Aside from its affordable price tag, the Z523 has a couple of strengths. For starters, the compact sub does deliver a good amount of bass and we liked how you can adjust the bass levels with the knob on the right speaker (there's a volume control knob above it). On music, the Z523 delivers ample low-end, and explosions in games and movies certainly pack some punch.
We also liked the connectivity options. Hard-wired into the back of the right speaker is a 3.5mm cord for connecting to your computer (or you could link directly to the headphone jack on your phone or music player). On top of that, you also get a headphone jack on the side of the right speaker and a 3.5mm audio input for hooking up other devices, such as an MP3 or DVD player. Finally, the sub has a set of RCA audio inputs for connecting additional devices, which could include a gaming system or a small TV (You could, for instance, run a PS3 to an HDTV via HDMI, then run composite audio cables from the TV's analog outputs to the Z523's composite inputs).
In terms of shortcomings, the Z523 just doesn't offer all that much in the way of detail (i.e., clarity).
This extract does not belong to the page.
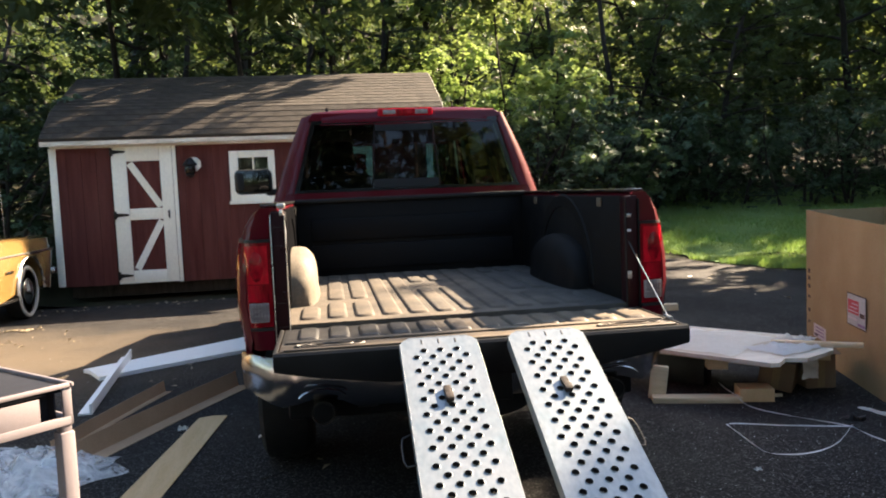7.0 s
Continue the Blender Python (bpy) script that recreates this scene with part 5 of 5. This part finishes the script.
def build_cart():
    """A moulded plastic cart, its top tray dark inside."""
    c = thing("utility_cart", -1.475, -0.655, 0, 135.8, "pale plastic utility cart with a dark top tray", "utility cart")
    # local: x along the long rim away from the corner, y along the short one
    Lx, Ly, H = 0.85, 0.50, 0.85
    part("top_tray", block(0.01, Lx - 0.01, 0.01, Ly - 0.01, H - 0.03, H - 0.012, 0.004), CART_TRAY, c, "dark tray surface")
    bm = block(-0.006, Lx + 0.006, -0.006, 0.008, H - 0.016, H, 0.004)
    block(-0.006, Lx + 0.006, Ly - 0.008, Ly + 0.006, H - 0.016, H, 0.004, bm)
    block(-0.006, 0.008, 0.008, Ly - 0.008, H - 0.016, H, 0.004, bm)
    block(Lx - 0.008, Lx + 0.006, 0.008, Ly - 0.008, H - 0.016, H, 0.004, bm)
    part("rim", bm, CART_GREY, c, "rounded pale rim")
    for y, inner in ((0.0, 0.05), (Ly - 0.012, Ly - 0.055)):
        part("apron", block(0.0, Lx, y, y + 0.012, H - 0.145, H - 0.115, 0.003), CART_GREY, c)
        for x in (0.004, Lx - 0.034):
            part("rib", block(x, x + 0.03, y, y + 0.012, H - 0.116, H - 0.02, 0.002), CART_GREY, c)
        part("panel", block(0.17, Lx - 0.17, y + 0.002, y + 0.008, H - 0.116, H - 0.035, 0.002), CART_GREY, c)
        part("skirt", block(0.02, Lx - 0.02, inner, inner + 0.005, H - 0.14, H - 0.03), CART_TRAY, c)
    for x, inner in ((0.0, 0.05), (Lx - 0.012, Lx - 0.055)):
        part("apron", block(x, x + 0.012, 0.0, Ly, H - 0.145, H - 0.115, 0.003), CART_GREY, c)
        for y in (0.004, Ly - 0.034):
            part("rib", block(x, x + 0.012, y, y + 0.03, H - 0.116, H - 0.02, 0.002), CART_GREY, c)
        part("panel", block(x + 0.002, x + 0.008, 0.11, Ly - 0.11, H - 0.116, H - 0.035, 0.002), CART_GREY, c)
        part("skirt", block(inner, inner + 0.005, 0.06, Ly - 0.06, H - 0.14, H - 0.03), CART_TRAY, c)
    for x in (0.0, Lx - 0.048):
        for y in (0.0, Ly - 0.048):
            leg = part("leg", block(x - 0.001, x + 0.050, y - 0.001, y + 0.050, 0.07, H - 0.168, 0.006), CART_GREY, c)
            part("leg_sleeve", block(x + 0.005, x + 0.043, y + 0.005, y + 0.043, H - 0.172, H - 0.108, 0.005), CART_GREY, leg)
            part("caster", turned([(0.01, -0.016), (0.036, -0.012), (0.036, 0.012), (0.01, 0.016)], "x", 14, centre=(x + 0.024, y + 0.024, 0.036)), RUBBER, leg)
    part("lower_tray", block(0.0, Lx, 0.0, Ly, 0.13, 0.16, 0.008), CART_GREY, c, "pale lower tray")
    part("lower_mat", block(0.03, Lx - 0.03, 0.03, Ly - 0.03, 0.161, 0.166), CART_TRAY, c)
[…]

In other words, this little system sounds good for the money--and delivers ample bass--but don't expect high-end acoustics.
All in all, if you're looking for an affordable PC speaker system--and don't mind having to deal with placing a subwoofer on the floor--the Z523 makes for a good choice and is one of the better speaker systems in its price class (Altec Lansing's Expressionist Plus would be a close competitor). In case you're comparing it to the lower-priced Z320, this model offers significantly more oomph, but that's to be expected from a 2.1 system that features a separate subwoofer.